Basel III is a global regulatory standard on bank capital adequacy, It is an international regulatory accord that introduced a set of reforms designed to improve the regulation, supervision and risk management within the banking sector.
This training course provides a comprehensive overview of not only what the past, present and likely future rules are, and how they apply to different institutions, but also what their underlying purpose is, why they have evolved in the way they have, and how banks can adopt optimal strategies to maximise their profits and minimise risk whilst at the same time staying fully compliant with the spirit and the letter of the rules.
The overall goal of this Five-day course is to provide participants with a general overview of current financial regulation under the Basel Accords.
We achieve this by a combination of theory and practice, including case studies from financial institutions, as well as reviewing the actual regulatory documents from the Basel Committee for Banking Supervision (BCBS), the European Banking Authority (EBA), the EU Capital Requirements Regulation (CRR) and Capital Requirements Directive IV (CRD IV)

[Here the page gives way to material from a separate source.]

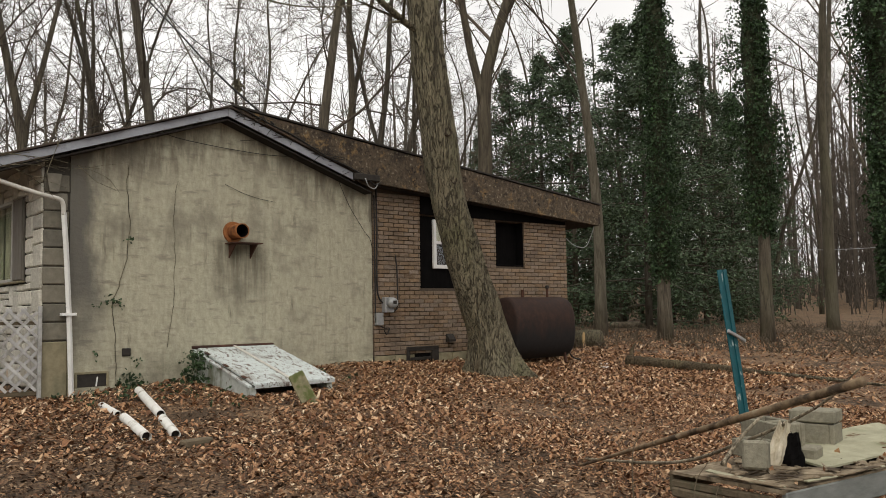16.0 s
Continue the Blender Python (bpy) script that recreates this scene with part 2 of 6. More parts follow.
RUST = mat("rusted_steel", [(0, (0.04, 0.019, 0.014)), (0.5, (0.075, 0.034, 0.022)), (1, (0.115, 0.052, 0.03))], 14, (1, 1, 0.7), rough=0.8, bump=0.35, metal=0.1,
           stain=((0.025, 0.016, 0.014), 1.6, 0.45, 0.7, (1, 1, 0.5)))
TANKRUST = mat("black_bottomed_rusty_steel", [(0, (0.016, 0.01, 0.009)), (0.5, (0.032, 0.017, 0.013)), (1, (0.06, 0.03, 0.02))], 14, (1, 1, 0.7), rough=0.75, bump=0.35, metal=0.1, extra=dark_lower_half)
TERRACOTTA = mat("rusty_orange_flue", [(0, (0.19, 0.072, 0.024)), (1, (0.38, 0.145, 0.048))], 16, rough=0.85, bump=0.3, stain=((0.09, 0.035, 0.015), 5, 0.5, 0.7, (1, 1, 1)))
BULKHEAD = mat("worn_blue_white_steel", [(0, (0.5, 0.56, 0.56)), (1, (0.66, 0.71, 0.7))], 20, rough=0.6, bump=0.15,
               stain=[((0.34, 0.34, 0.32), 2.4, 0.48, 0.7, (1.4, 0.8, 1)), ((0.15, 0.12, 0.1), 11, 0.565, 0.61, (1.6, 0.7, 1)), ((0.12, 0.095, 0.08), 34, 0.585, 0.63, (2.2, 0.5, 1))])
BULKSIDE = mat("mildewed_pale_steel", [(0, (0.36, 0.39, 0.37)), (1, (0.52, 0.55, 0.53))], 16, rough=0.7, bump=0.2, stain=[((0.16, 0.17, 0.12), 3.5, 0.48, 0.66, (1, 1, 0.6)), ((0.12, 0.1, 0.07), 12, 0.58, 0.68, (1, 1, 0.5))])
OLDWOOD = mat("weathered_wood", [(0, (0.077, 0.06, 0.038)), (1, (0.19, 0.15, 0.1))], 30, (0.2, 1, 1), rough=0.9, bump=0.5, coords="object", stain=((0.07, 0.075, 0.045), 4, 0.5, 0.72, (1, 1, 1)))
GREYWOOD = mat("grey_painted_wood", [(0, (0.128, 0.14, 0.13)), (1, (0.248, 0.258, 0.244))], 22, (0.3, 1, 1), rough=0.8, bump=0.35, coords="object", stain=((0.08, 0.065, 0.04), 4, 0.52, 0.68, (0.4, 1, 1)))
ROTWOOD = mat("rotten_plywood", [(0, (0.1, 0.076, 0.05)), (0.5, (0.22, 0.172, 0.115)), (1, (0.36, 0.298, 0.207))], 18, (0.5, 1, 1), rough=0.95, bump=0.6, coords="object", stain=((0.05, 0.035, 0.022), 5, 0.48, 0.64, (0.6, 1, 1)))
LICHENPLY = mat("pale_lichened_plywood", [(0, (0.26, 0.25, 0.17)), (1, (0.42, 0.405, 0.29))], 12, rough=0.95, bump=0.4, coords="object", stain=[((0.17, 0.18, 0.1), 3, 0.5, 0.7, (1, 1, 1)), ((0.13, 0.08, 0.04), 6, 0.6, 0.68, (0.4, 1, 1))])
LATTICE = mat("weathered_white_lattice", [(0, (0.32, 0.318, 0.308)), (1, (0.57, 0.565, 0.55))], 12, rough=0.8, bump=0.25, vary=("object", 0.15), stain=((0.17, 0.16, 0.125), 3.5, 0.5, 0.72, (1, 1, 1)))
PICKETWHITE = mat("peeling_white_boards", [(0, (0.36, 0.39, 0.4)), (1, (0.58, 0.62, 0.63))], 14, (1, 1, 0.3), rough=0.8, bump=0.3, vary=("object", 0.2), stain=[((0.25, 0.14, 0.085), 2.2, 0.5, 0.58, (1, 1, 0.4)), ((0.1, 0.085, 0.065), 9, 0.54, 0.62, (1, 1, 0.25))])
RAILWOOD = mat("brown_rail_wood", [(0, (0.085, 0.047, 0.028)), (1, (0.19, 0.112, 0.066))], 16, (1, 0.15, 1), rough=0.85, bump=0.4, stain=((0.1, 0.03, 0.018), 2.5, 0.5, 0.7, (1, 0.4, 1)))
REDFENCE = mat("red_stained_boards", [(0, (0.055, 0.016, 0.011)), (0.5, (0.09, 0.027, 0.017)), (1, (0.135, 0.046, 0.03))], 16, (1, 1, 0.12), rough=0.8, bump=0.4, vary=("object", 0.2),
               stain=((0.06, 0.035, 0.022), 2.2, 0.5, 0.75, (1, 1, 0.3)))
DECKRED = mat("deck_red_stain", [(0, (0.13, 0.032, 0.018)), (1, (0.25, 0.075, 0.04))], 8, rough=0.75, vary=("object", 0.2))
PVC = mat("dirty_white_pvc", [(0, (0.7, 0.7, 0.66)), (1, (0.85, 0.85, 0.82))], 9, rough=0.45, bump=0.08, stain=((0.26, 0.22, 0.15), 4, 0.52, 0.72, (1, 1, 1)))
CINDER = mat("cinder_block", [(0, (0.17, 0.156, 0.116)), (1, (0.3, 0.28, 0.212))], 45, rough=0.95, bump=0.6, stain=((0.14, 0.135, 0.105), 5, 0.5, 0.75, (1, 1, 1)))
TEAL = mat("chipped_teal_paint", [(0, (0.003, 0.055, 0.07)), (1, (0.008, 0.1, 0.12))], 14, rough=0.55, bump=0.15, stain=[((0.4, 0.44, 0.43), 9, 0.6, 0.65, (1, 1, 0.6))])
CABINETBLUE = mat("blue_grey_enamel", [(0, (0.1, 0.125, 0.135)), (1, (0.17, 0.2, 0.21))], 9, rough=0.6, bump=0.1, stain=((0.08, 0.08, 0.06), 4, 0.5, 0.7, (1, 1, 0.4)))
GREYMETAL = mat("galvanised_grey", [(0, (0.26, 0.27, 0.27)), (1, (0.4, 0.41, 0.41))], 14, rough=0.5, bump=0.1, metal=0.4)
DARKMETAL = mat("dark_metal", [(0, (0.02, 0.018, 0.016)), (1, (0.05, 0.043, 0.036))], 18, rough=0.65, bump=0.2, metal=0.2)
CABLE = mat("black_cable", [(0, (0.012, 0.012, 0.012)), (1, (0.03, 0.028, 0.026))], 30, rough=0.7, bump=0)
WINFRAME = mat("pale_window_metal", [(0, (0.34, 0.33, 0.3)), (1, (0.48, 0.465, 0.43))], 14, rough=0.6, bump=0.1)
SHUTTER = mat("taupe_shutter_paint", [(0, (0.13, 0.118, 0.1)), (1, (0.21, 0.192, 0.166))], 18, (1, 1, 0.3), rough=0.8, bump=0.3)
CURTAIN = mat("green_beige_curtain", [(0, (0.4, 0.4, 0.26)), (1, (0.58, 0.57, 0.4))], 12, (1, 1, 0.05), rough=0.95, bump=0.4)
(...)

The Bank Capital Adequacy Under Basel III Training Course will:
- Explain the purpose, principles, evolution and application of the Basel Capital Adequacy regulations and what is required in terms of:
- regulatory capital
- risk weighted assets
- Capital Adequacy ratios
- Enable participants to apply the Basel Capital Adequacy rules to specific banks
- Understand how the institutions of the Basel Committee for Banking Supervision (BCBS) and the European Banking Authority (EBA) operate and what the shape of future European banking regulation will look like
- Examine how banking risk remains despite regulation and how banks can and do organise their strategy in the context of Basel Capital Adequacy regulations
The Bank Capital Adequacy Under Basel III Course is suitable for:
- Risk managers, regulators, internal auditors, bankers and analysts, but is also appropriate for a broader audience who wish to gain insight into capital adequacy and its importance for banks.
- It is targeted at an intermediate level and assumes only a basic understanding of accounting, financial products and banking functions.